A social media campaign which began over the weekend calling for an inquiry into the power of Rupert Murdoch's media empire had garnered a million views and 366972 petition signatures by the morning of October 22.
This despite visitors to the Australian Parliament House website reporting problems and crashes, with a note on the site urging them to "please try later".
The Twitter campaign under the #MurdochRoyalCommission hashtag - which actually dates to 2018 - was revived on Saturday with a video in which former Australian prime minister Kevin Rudd expresses "growing anger" at what he says the Murdoch media monopoly is doing to the country.
It follows a YouTube video last month in which Rudd questioned the impartiality of the ACCC's news media bargaining code and his suspicions of motives when the government "produces legislation to make the Murdoch media feel really happy".
In the current campaign, petitioners are "deeply concerned by: mass-sackings of news journalists; digital platforms impacting on media diversity and viability; Nine Entertainment's takeover of the Melbourne Age and Sydney Morning Herald; News Corp's acquisition (and then closure) of more than 200 smaller newspapers, undermining regional and local news; attempts to replace AAP Newswire with News Corp's alternative; and relentless attacks on the ABC's independence and funding".
It also raises journalists' concerns about "unjust searches, potential prosecution, whistle-blower protection, official secrecy and dispute resolution". They ask for a Royal Commission to be established "to ensure the strength and diversity of Australian news media". The closing date for signatures is November 4.
Recent weeks have seen increasing media analysis of the power and position of the Murdoch media companies, with Australia's ABC broadcasting a three-part BBC documentary, Rise of the Murdoch Dynasty about the family, and Al Jazeera presenting a 26-minute report on what it calls "Murdoch's misinformation" over COVID-19, China and climate change.
While the Royal Commission call may stand little ultimate chance of success, it serves to throw a spotlight on News Corp's increasing influence in Australia, the US and the UK, and has brought recollections of previous attempts at curbing it.
One Twitter follower posted a picture reprising the 30-year-old campaign urging Liverpool residents and visitors not to buy Murdoch-owned UK tabloid The Sun. In June, rival the Daily Mail claimed it had overtaken The Sun's monthly print circulation for the first time in 42 years to become the country's best selling daily newspaper.

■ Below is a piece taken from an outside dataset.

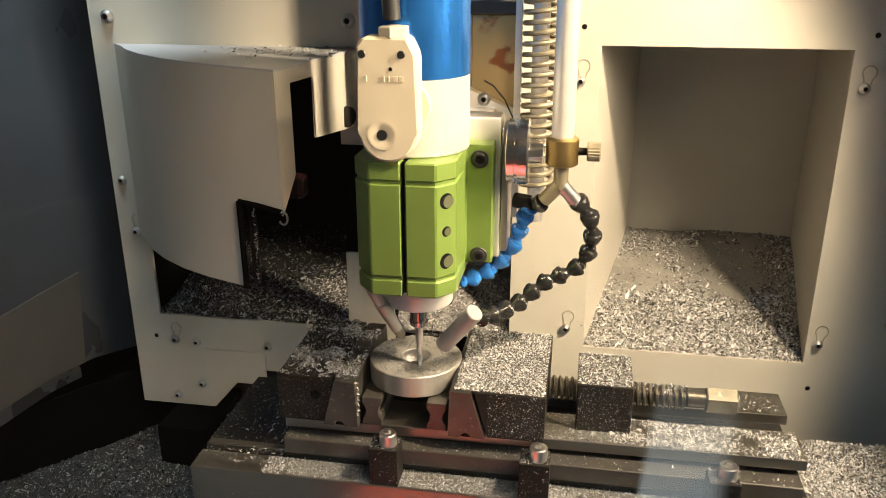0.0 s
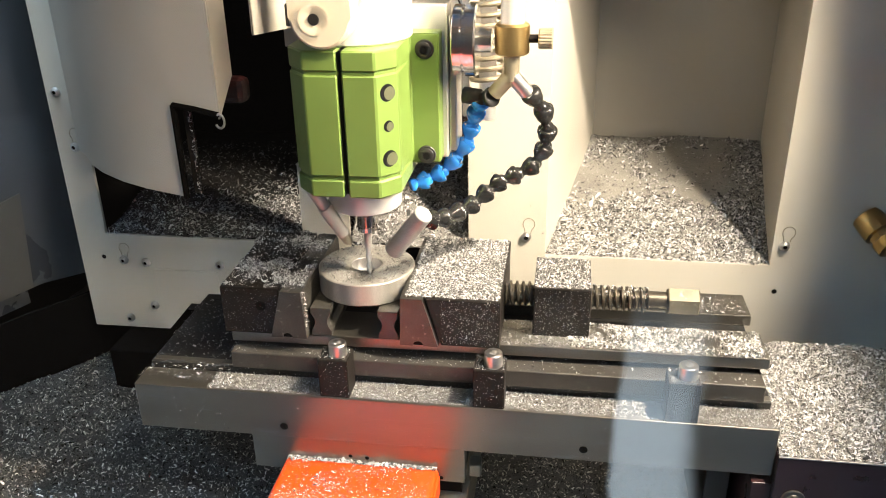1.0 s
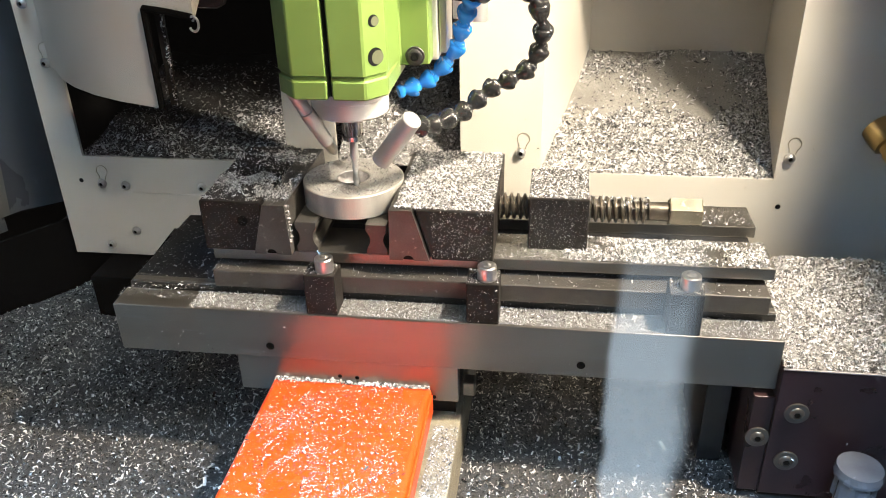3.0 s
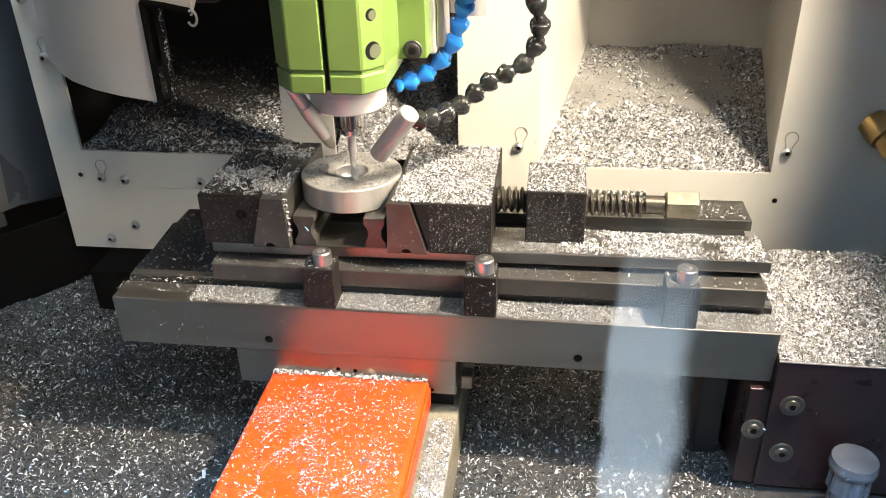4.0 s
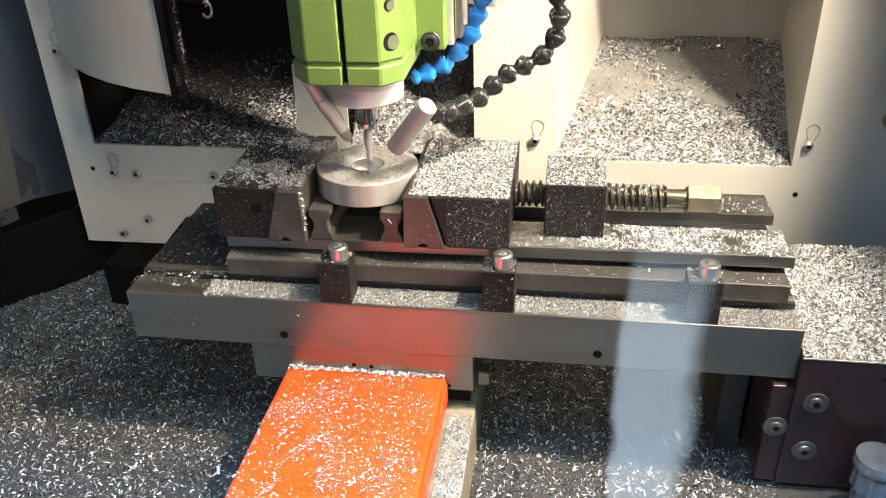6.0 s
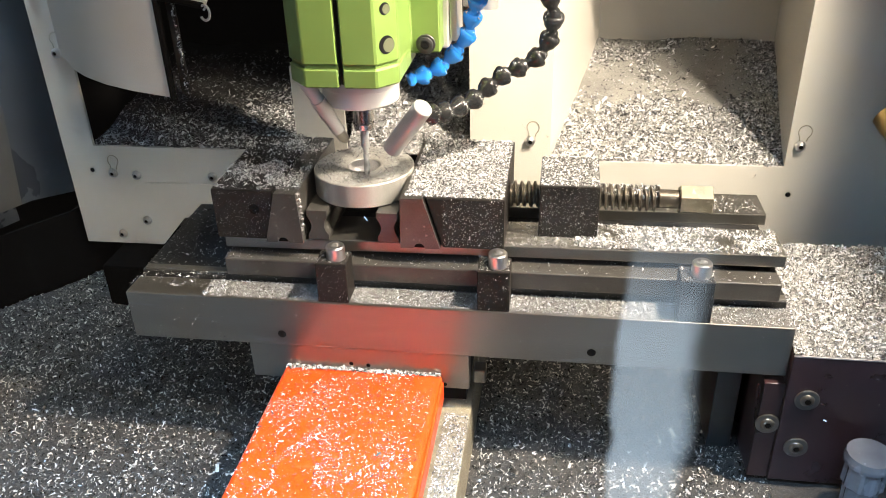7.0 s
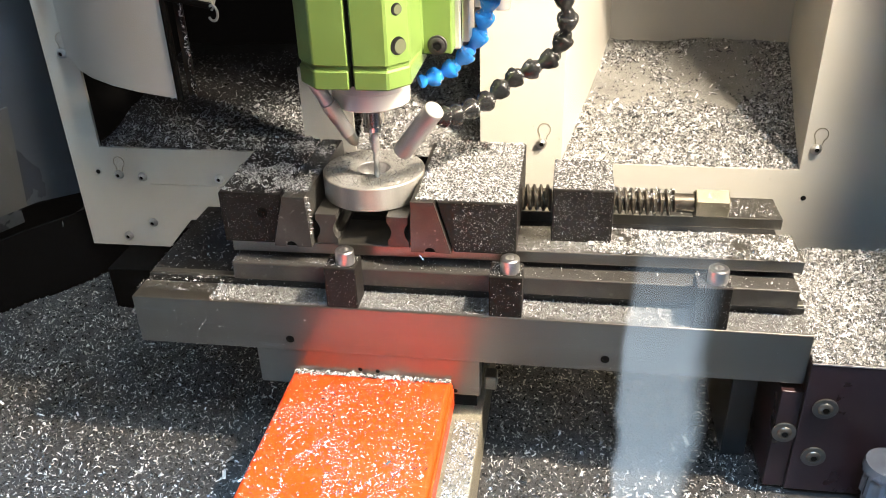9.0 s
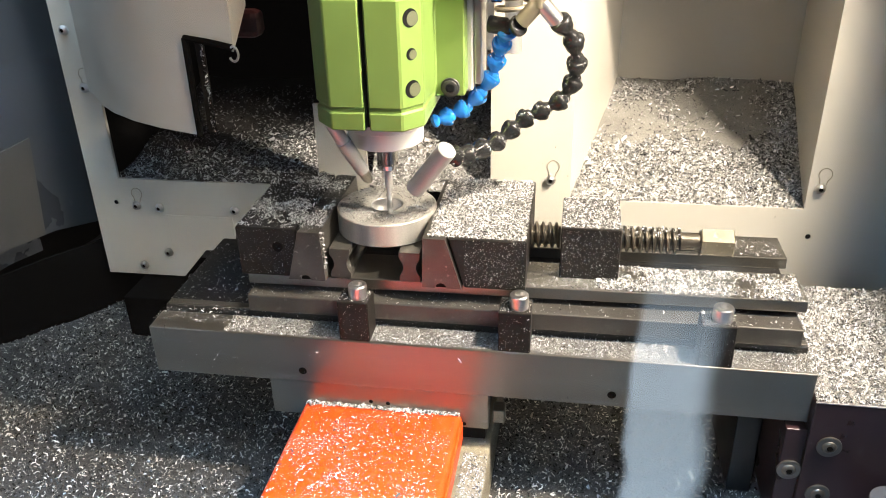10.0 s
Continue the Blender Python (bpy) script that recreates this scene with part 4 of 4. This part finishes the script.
# ---- clamps on the table ----
clampb = thing("step_clamp", "dark steel clamp block with a socket screw on the table", "clamp", (-0.1295, 0.4035, -0.0008), "table clamps")
part("block", box(-0.0105, 0.0085, 0.0002, 0.0165, 0.0, 0.0270, 0.0007), STEEL_D, clampb)
cap = part("screw", lathe([(0, 0), (0, 0.0056), (0.0078, 0.0056), (0.0086, 0.0049), (0.0086, 0.0028), (0.005, 0.0028), (0.005, 0)], (0.0010, 0.0080, 0.0271), (0.0010, 0.0080, 1), 28), STEEL_L, clampb, "bright socket cap screw")
smooth_by_angle(cap)
for x in (-0.0328, 0.0815):
    copy_thing(clampb, pose(x, 0.4035, -0.0008))

# ---- motor box at the end of the table ----
mb = thing("end_bracket", "dark maroon end bracket with a chip-covered top", "bracket", (0.2, 0.40, -0.12))
ei = mb.matrix_world.inverted()
part("body", turned(box(0.1372, 0.325, 0.3982, 0.520, -0.110, -0.0166, 0.0008), ei), MAROON, mb)
part("lower_lip", turned(box(0.1250, 0.1370, 0.4000, 0.50, -0.110, -0.0375, 0.0006), ei), MAROON, mb)
part("web", turned(box(0.105, 0.1200, 0.43, 0.50, -0.115, -0.0345, 0.0006), ei), BLACKOX, mb)
part("edge", turned(box(0.1372, 0.325, 0.3979, 0.3992, -0.0166, -0.0156, 0.0003), ei), STEEL_L, mb, "worn bright top edge")
for x, z in ((0.1493, -0.0462), (0.1308, -0.0671), (0.1492, -0.0823)):
    cap_screw((x, 0.3981 if x > 0.1372 else 0.3999, z), (0, -1, 0), 0.0046, 0.0026, STEEL, washer=0.0070, parent=mb, name="button_screw", button=True)
gland = thing("cable_gland", "dark translucent ribbed plastic cable gland", "cable gland", (0.208, 0.398, -0.10))
bm = lathe([(0, 0), (0, 0.0125), (0.004, 0.0135), (0.006, 0.0135), (0.0062, 0.0118)], (0.1835, 0.380, -0.067), (0.1835, 0.380, -1), 36)
n = 36
rings = []
for zz, r in ((0.006, 0.0115), (0.022, 0.0120), (0.024, 0.0100), (0.058, 0.0095)):
    rings.append([bm.verts.new((0.1835 + r * (1 - 0.07 * ((i // 2) % 2) * (zz < 0.025)) * math.cos(2 * math.pi * i / n), 0.380 + r * (1 - 0.07 * ((i // 2) % 2) * (zz < 0.025)) * math.sin(2 * math.pi * i / n), -0.067 - zz)) for i in range(n)])
for p, q in zip(rings, rings[1:]):
    for i in range(n):
        bm.faces.new((p[i], p[(i + 1) % n], q[(i + 1) % n], q[i]))
part("nut", turned(bm, gland.matrix_world.inverted()), KNOB, gland)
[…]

The wide-ranging BBC documentary discussed News' role in the election of Labor politician Tony Blair as UK prime minister, the "creation" with UKIP leader Nigel Farage of an environment in which Brexit "could happen", and of course the shame of the News of the World's phone-hacking activities, and their impact on News' cable TV ambitions and the career of James Murdoch.
Both Rudd, and another former prime minister of a different political persuasion, Malcolm Turnbull, credit the Murdoch media with helping drive the campaign to oust them from power.
Meanwhile, today's front page of Murdoch national daily The Australian - ahead of Queensland state, and perhaps early federal elections - may possibly be a reminder of the kind of supportive headlines governments have seen when they deliver on causes close to the media mogul's heart.
A collation of News Corp front pages from a Rudd Twitter post illustrates his case, reasoning - as Mark Twain is famously claimed to have done - that you should "never argue with a man who buys ink by the barrel". Note for what it's worth these days, that with "capacity sharing" and the closure of about half of ACM's print sites in Australia, News Corp has become by far the country's biggest newspaper printer.
• A new campaign fronted by veteran journalist Ray Martin says regional media should be allowed more consolidation, urging further law reform.
The 'Save our voices' campaign via TV, radio and newspapers is supported by Australian Community Media boss Antony Catalano, who says regional media "needs to be able to make commercially sensible decisions that allow us to stay profitable, sustainable and self-sufficient".
Regional TV companies Prime, SCA and WIN have already put forward a plan they say "will enable regional media businesses to more effectively compete against international and metropolitan media companies now operating in regional media markets".
WIN chief executive Andrew Lancaster says media ownership laws - which were reviewed and modified in 2017 - are "outdated and from the pre-internet era".